Instruction: Word for word, copy all the data and drop the pictures.

Supplied material:
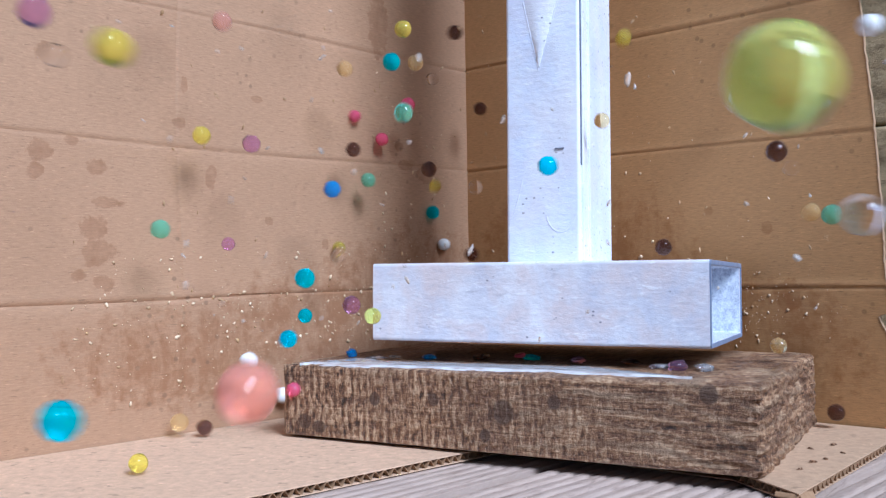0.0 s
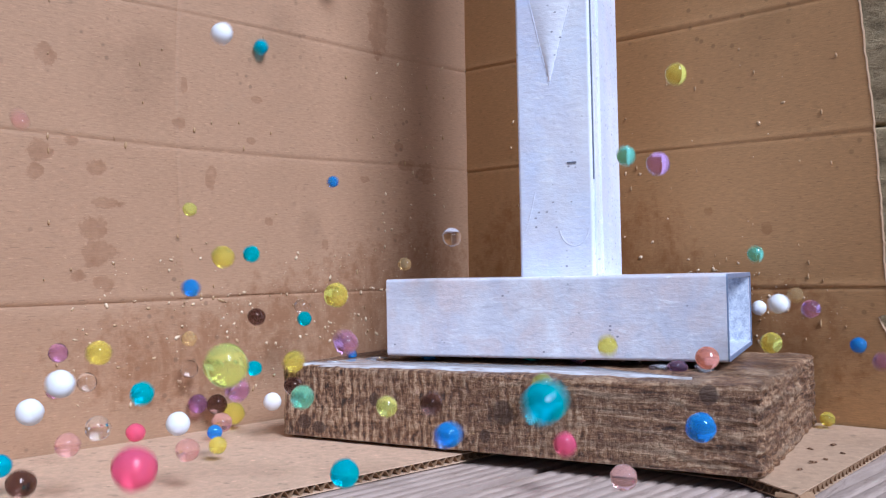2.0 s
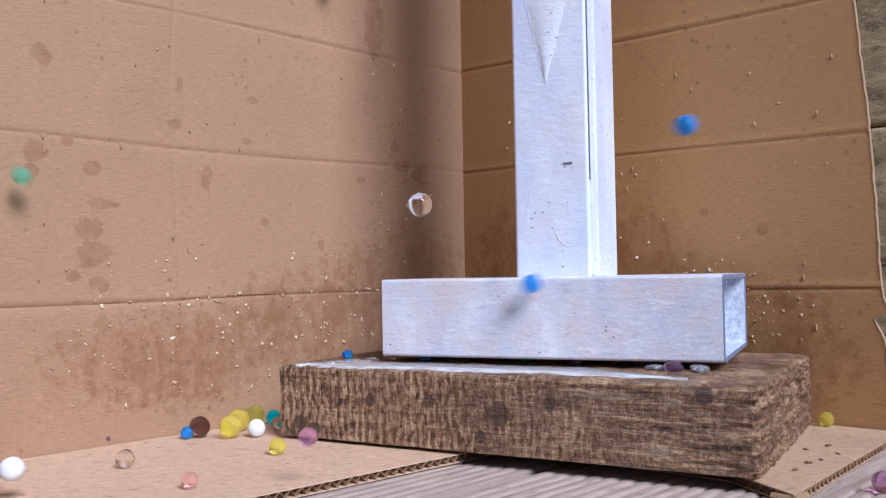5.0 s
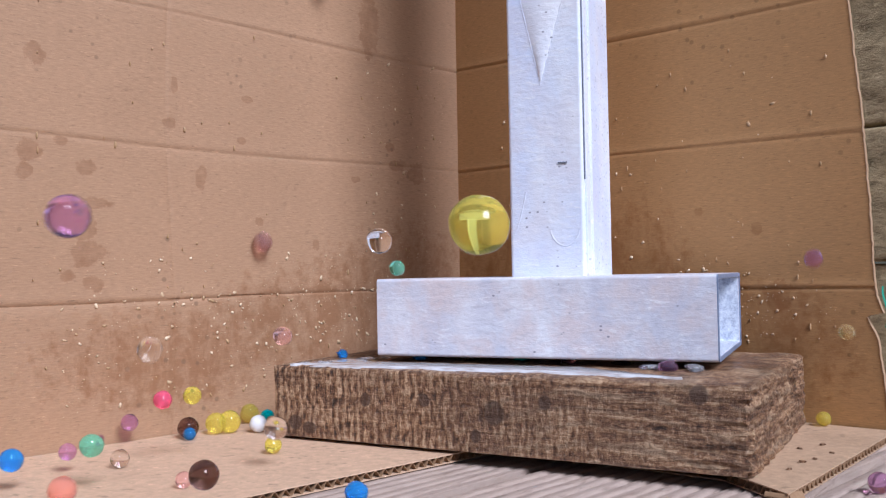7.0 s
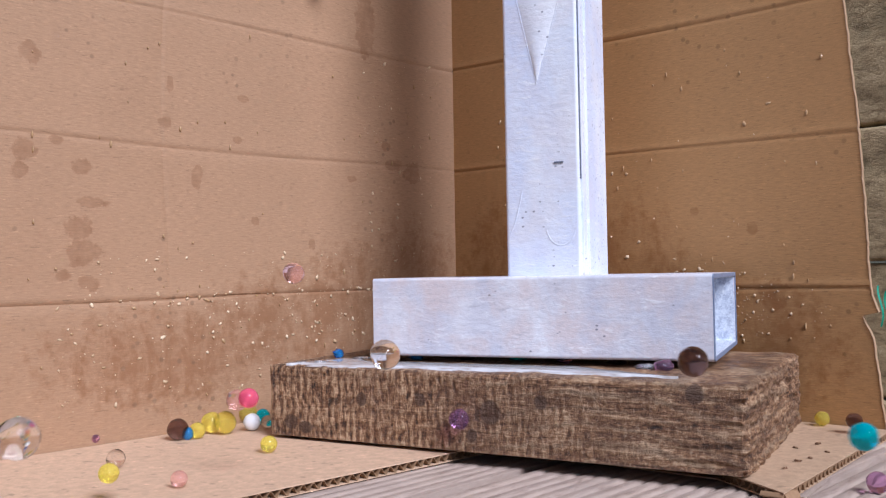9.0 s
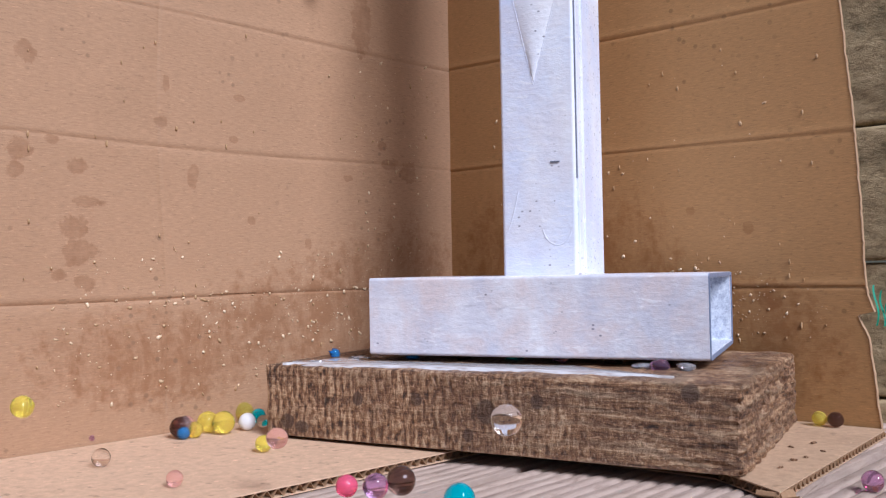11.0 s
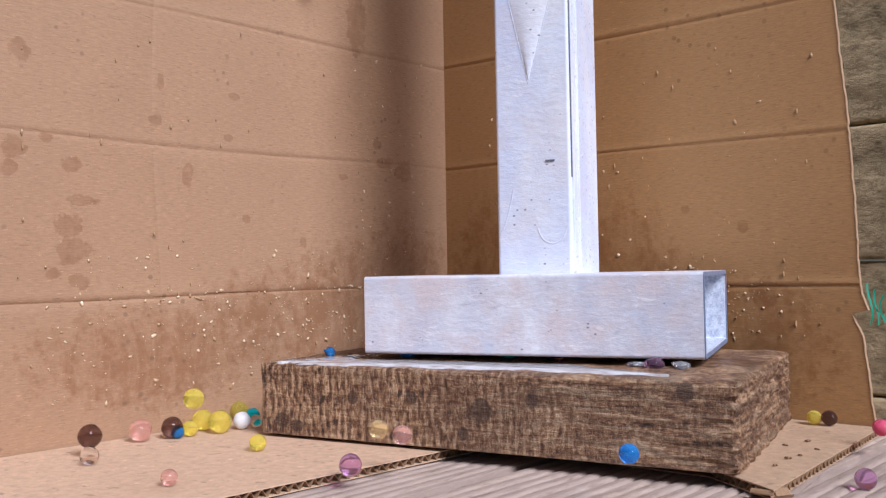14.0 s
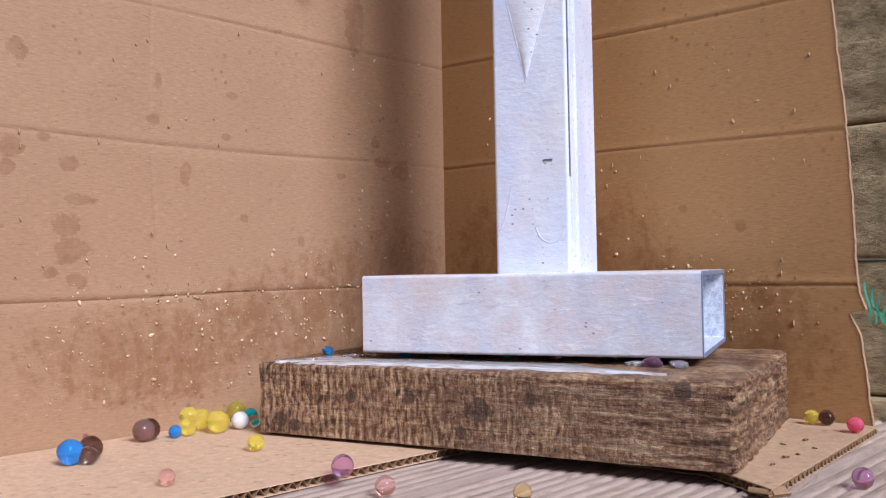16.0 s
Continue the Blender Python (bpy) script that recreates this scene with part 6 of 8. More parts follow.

Response:
0.0 s
2.0 s
5.0 s
7.0 s
9.0 s
11.0 s
14.0 s
16.0 s
Continue the Blender Python (bpy) script that recreates this scene with part 6 of 8. More parts follow.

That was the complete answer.